Lied der Hoffnung
Ein Zilzalp. Foto: pixabay
Jetzt im September hört man gelegentlich noch den einen oder anderen Vogel singen, z. B. den kleinen Zilpzalp. Warum tut er das noch? Die Brutzeit ist vorbei. Manche sagen, es habe mit den Lichtverhältnissen im September zu tun, die dem des März ähnlich seien. Deswegen singe der Zilpzalp in der irrigen Annahme, es sei Frühling.
von Claudia Auffenberg
Nun, das mag sein. Aber viel schöner ist doch die Vorstellung, dass der Zilpzalp nicht aus Versehen, sondern in voller Absicht im September noch mal singt, weil er nämlich tief unter seinem Gefieder fühlt, dass nach dem unmittelbar bevorstehenden Winter ganz sicher der Frühling wieder kommt. Er gehört zu den Zugvögeln und da darf man, nein, da will man einfach mal diesen herbstlichen Gesang als eine Art „Bis bald!“ verstehen.
Das ist natürlich ziemlich menschlich gedacht. Wer weiß schon, ob Vögel oder die Tiere insgesamt eine Hoffnung hegen können, die sich nicht nur auf das Leckerli in Herrchens Jackentasche richtet.
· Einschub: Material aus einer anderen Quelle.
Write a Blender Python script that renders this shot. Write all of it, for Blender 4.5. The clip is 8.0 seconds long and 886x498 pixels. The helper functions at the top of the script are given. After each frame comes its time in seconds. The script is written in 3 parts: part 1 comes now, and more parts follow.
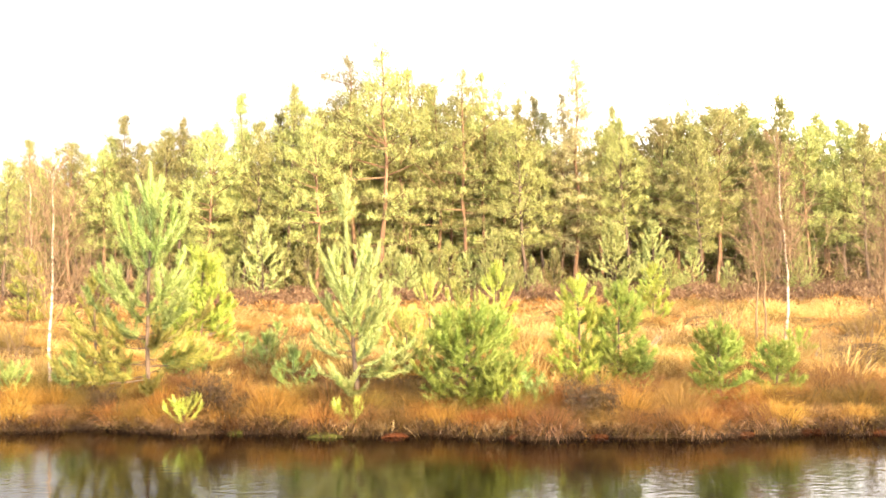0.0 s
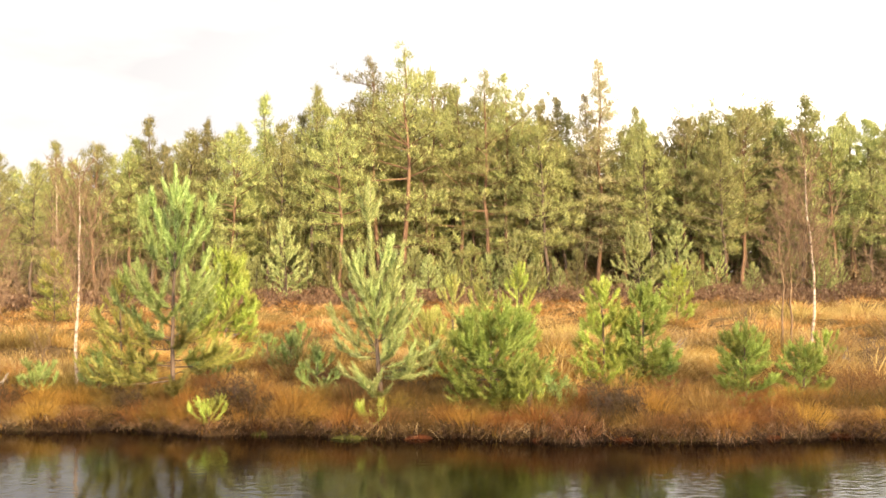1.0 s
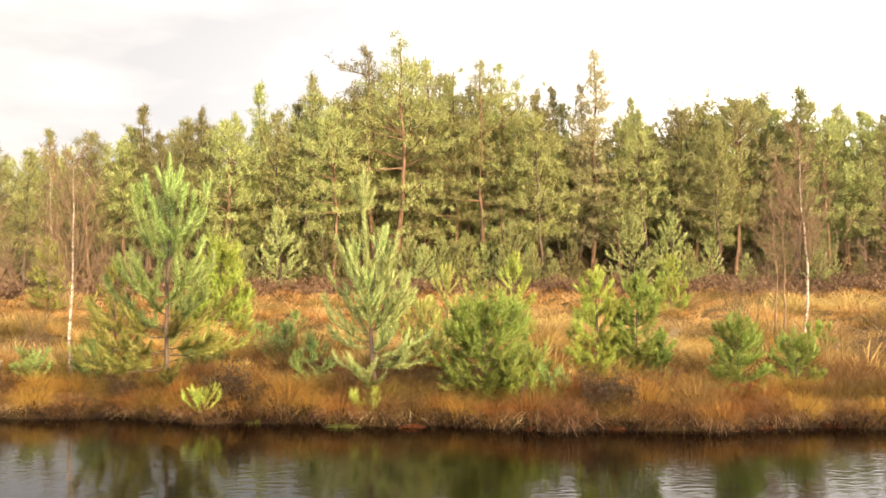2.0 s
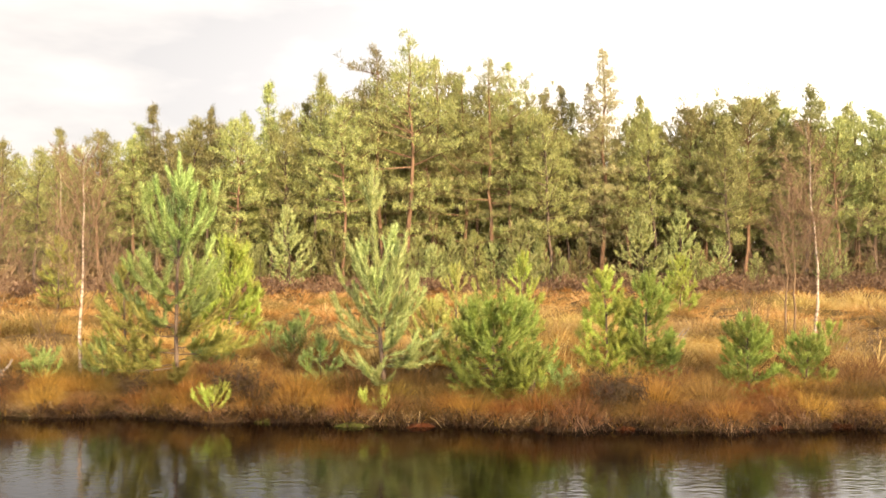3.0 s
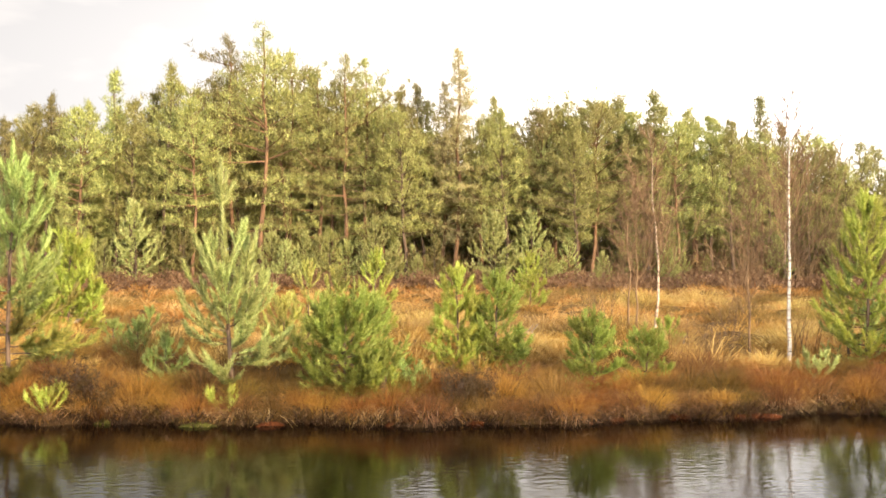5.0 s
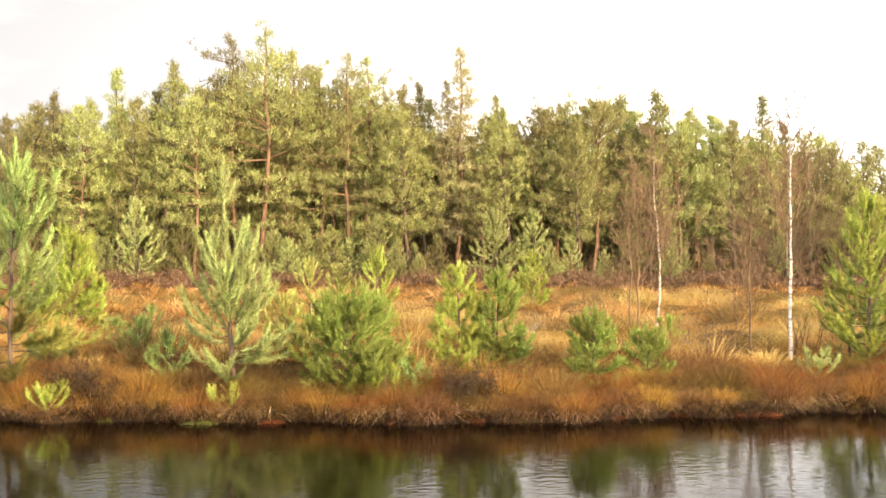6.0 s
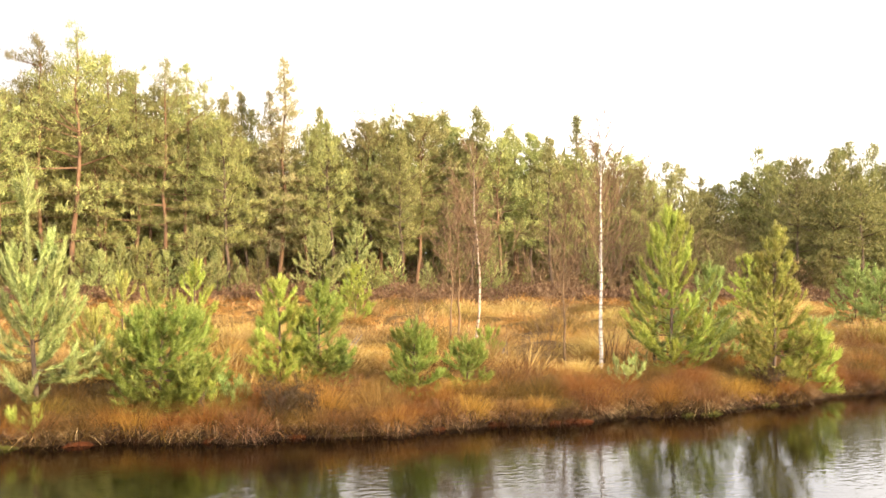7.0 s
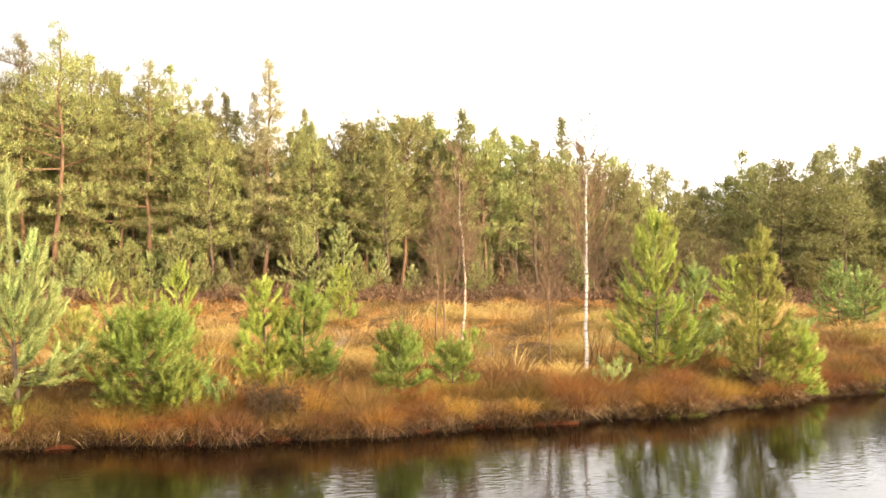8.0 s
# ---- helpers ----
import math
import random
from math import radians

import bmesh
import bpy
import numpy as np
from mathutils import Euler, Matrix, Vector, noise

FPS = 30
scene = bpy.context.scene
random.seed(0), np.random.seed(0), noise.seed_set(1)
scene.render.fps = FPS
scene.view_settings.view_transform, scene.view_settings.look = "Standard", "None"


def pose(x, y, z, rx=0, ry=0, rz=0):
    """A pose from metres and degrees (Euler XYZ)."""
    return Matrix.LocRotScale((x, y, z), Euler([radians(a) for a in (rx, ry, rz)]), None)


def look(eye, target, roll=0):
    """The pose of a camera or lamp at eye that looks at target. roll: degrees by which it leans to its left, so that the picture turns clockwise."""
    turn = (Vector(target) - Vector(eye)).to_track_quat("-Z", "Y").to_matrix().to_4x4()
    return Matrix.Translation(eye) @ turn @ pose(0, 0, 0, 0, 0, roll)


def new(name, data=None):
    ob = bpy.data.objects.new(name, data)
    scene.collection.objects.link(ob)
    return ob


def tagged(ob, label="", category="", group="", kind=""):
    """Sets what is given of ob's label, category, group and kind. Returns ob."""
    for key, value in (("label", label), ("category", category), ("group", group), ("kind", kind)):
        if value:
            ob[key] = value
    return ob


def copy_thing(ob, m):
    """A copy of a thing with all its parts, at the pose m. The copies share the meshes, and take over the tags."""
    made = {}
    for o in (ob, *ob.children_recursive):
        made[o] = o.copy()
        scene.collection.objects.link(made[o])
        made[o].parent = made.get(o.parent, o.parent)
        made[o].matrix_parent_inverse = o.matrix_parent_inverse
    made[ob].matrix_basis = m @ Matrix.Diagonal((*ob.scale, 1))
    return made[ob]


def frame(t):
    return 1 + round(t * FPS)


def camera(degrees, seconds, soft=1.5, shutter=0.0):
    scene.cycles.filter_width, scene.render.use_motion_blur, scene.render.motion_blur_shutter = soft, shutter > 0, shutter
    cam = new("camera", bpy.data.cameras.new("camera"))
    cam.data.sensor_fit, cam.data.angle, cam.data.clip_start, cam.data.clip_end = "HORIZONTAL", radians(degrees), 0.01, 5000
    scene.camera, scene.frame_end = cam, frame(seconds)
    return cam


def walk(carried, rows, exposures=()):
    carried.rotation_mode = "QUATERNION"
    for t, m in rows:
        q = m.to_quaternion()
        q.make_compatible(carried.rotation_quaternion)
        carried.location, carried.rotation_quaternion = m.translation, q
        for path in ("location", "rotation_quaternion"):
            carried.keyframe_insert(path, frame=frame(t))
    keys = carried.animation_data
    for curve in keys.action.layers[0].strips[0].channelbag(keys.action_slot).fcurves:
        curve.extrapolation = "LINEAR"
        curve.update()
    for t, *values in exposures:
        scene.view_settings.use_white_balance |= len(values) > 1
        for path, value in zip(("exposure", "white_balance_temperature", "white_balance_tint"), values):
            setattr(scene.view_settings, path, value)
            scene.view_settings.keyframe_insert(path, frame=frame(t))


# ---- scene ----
cam = camera(49.55, 8.0, soft=1.6, shutter=0.36)
walk(cam, [
    (0, pose(0.015, -0.017, 1.796, 91.84, 0.67, -1.80)),
    (0.5, pose(0.009, -0.005, 1.811, 92.27, 0.61, -0.71)),
    (1, pose(-0.003, -0.006, 1.807, 91.91, 0.59, -0.48)),
    (1.5, pose(0.007, -0.012, 1.798, 92.04, 0.36, -0.70)),
    (1.7, pose(0.005, -0.011, 1.799, 91.50, 0.36, -0.80)),
    (2.8, pose(-0.002, -0.009, 1.806, 91.18, 0.32, -0.60)),
    (3, pose(-0.003, -0.008, 1.807, 91.24, 0.31, -0.28)),
    (3.5, pose(0.000, 0.000, 1.800, 91.10, 0.30, 0.00)),
    (4, pose(-0.007, -0.010, 1.802, 91.29, 0.21, -0.16)),
    (4.2, pose(-0.006, -0.004, 1.803, 90.97, 0.16, 0.02)),
    (4.3, pose(-0.004, 0.000, 1.804, 91.10, 0.12, -0.08)),
    (4.4, pose(0.000, 0.006, 1.805, 91.42, 0.08, -1.27)),
    (4.5, pose(0.004, 0.014, 1.806, 91.23, 0.05, -4.02)),
    (4.6, pose(0.013, 0.022, 1.805, 91.10, 0.12, -6.85)),
    (4.7, pose(0.023, 0.029, 1.804, 91.11, 0.17, -8.62)),
    (5.8, pose(0.043, 0.034, 1.796, 90.87, -0.08, -9.07)),
    (6, pose(0.040, 0.017, 1.798, 90.94, -0.06, -8.79)),
    (6.2, pose(0.048, 0.018, 1.797, 91.16, -0.02, -9.54)),
    (6.3, pose(0.052, 0.019, 1.796, 91.30, 0.02, -11.44)),
    (6.4, pose(0.058, 0.020, 1.796, 91.32, 0.05, -14.05)),
    (6.5, pose(0.063, 0.020, 1.795, 91.51, 0.08, -16.16)),
    (6.7, pose(0.068, 0.017, 1.798, 91.72, 0.08, -19.08)),
    (7, pose(0.072, 0.014, 1.802, 91.70, 0.07, -19.24)),
    (7.5, pose(0.062, 0.035, 1.798, 91.68, 0.03, -19.23)),
    (8, pose(0.079, 0.047, 1.796, 91.82, 0.05, -20.13)),
], exposures=[(0, 1.72, 7080, 13), (0.5, 1.2, 7080, 13), (1, 0.93, 7080, 13), (3, 0.8, 7080, 13), (4, 0.78, 7080, 13), (6, 0.9, 7080, 13), (7, 0.98, 7080, 13), (8, 0.91, 7080, 13)])

# ---- world and sun ----
SUN_ELEV, SUN_AZ = 17.0, 150.0   # degrees; azimuth clockwise from +y, behind the viewer to the right
SUN_DIR = Vector((math.sin(radians(SUN_AZ)) * math.cos(radians(SUN_ELEV)),
                  math.cos(radians(SUN_AZ)) * math.cos(radians(SUN_ELEV)), math.sin(radians(SUN_ELEV))))
world = bpy.data.worlds.new("world")
scene.world = world
world.use_nodes = True
wn, wl = world.node_tree.nodes, world.node_tree.links
wn.clear()
w_out = wn.new("ShaderNodeOutputWorld")
w_bg = wn.new("ShaderNodeBackground")
w_sky = wn.new("ShaderNodeTexSky")
w_sky.sky_type = "NISHITA"
w_sky.sun_disc = False
w_sky.sun_elevation, w_sky.sun_rotation = radians(SUN_ELEV), radians(SUN_AZ)
w_sky.air_density, w_sky.dust_density = 1.0, 2.0
w_co = wn.new("ShaderNodeTexCoord")
w_map = wn.new("ShaderNodeMapping")
w_map.inputs["Scale"].default_value = (1.0, 1.0, 3.2)
w_map.inputs["Location"].default_value = (0.9, 0.2, 0.3)
w_noise = wn.new("ShaderNodeTexNoise")
w_noise.inputs["Scale"].default_value = 1.9
w_noise.inputs["Detail"].default_value = 6
w_ramp = wn.new("ShaderNodeValToRGB")
w_ramp.color_ramp.elements[0].position, w_ramp.color_ramp.elements[0].color = 0.41, (11.0, 11.2, 11.6, 1)
w_ramp.color_ramp.elements[1].position, w_ramp.color_ramp.elements[1].color = 0.60, (18.5, 18.0, 17.4, 1)
w_mix = wn.new("ShaderNodeMixRGB")
w_mix.inputs["Fac"].default_value = 0.93
wl.new(w_co.outputs["Generated"], w_map.inputs["Vector"])
wl.new(w_map.outputs["Vector"], w_noise.inputs["Vector"])
wl.new(w_noise.outputs["Fac"], w_ramp.inputs["Fac"])
wl.new(w_sky.outputs["Color"], w_mix.inputs["Color1"])
wl.new(w_ramp.outputs["Color"], w_mix.inputs["Color2"])
w_dot = wn.new("ShaderNodeVectorMath")
w_dot.operation = "DOT_PRODUCT"
w_dot.inputs[1].default_value = SUN_DIR
w_veil = wn.new("ShaderNodeMapRange")
w_veil.inputs["From Min"].default_value, w_veil.inputs["From Max"].default_value = -1.0, 1.0
w_veil.inputs["To Min"].default_value, w_veil.inputs["To Max"].default_value = 0.2, 3.1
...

Aber der Mensch kann es. Letztlich leben wir doch alle von der Hoffnung. Allerdings nicht von diesem billigen „Alles wird gut!“, mit dem einem die Dauergutgelaunten schon morgens auf die Palme bringen können. Es geht auch nicht um das achtlos dahingetätschelte „Wird schon wieder!“, was Mut machen soll, aber eigentlich nur Desinteresse signalisiert.
Die Hoffnung der Christen ist größer, viel größer. In uns und wahrscheinlich in allen Menschen keimt diese Sehnsucht nach dem Guten, dem Großen, nach Geborgenheit und Erlösung, und dieser Sehnsucht antwortet der biblische Gott mit der Verheißung einer absoluten Zukunft – einer Zukunft, die weit über das eigene kleine Leben hinausragt. Von dieser Verheißung, so könnte man es deuten, kündet der Zilpzalp, wenn er im September noch mal singt. Sogar, wenn er es wirklich nur aus Versehen tut.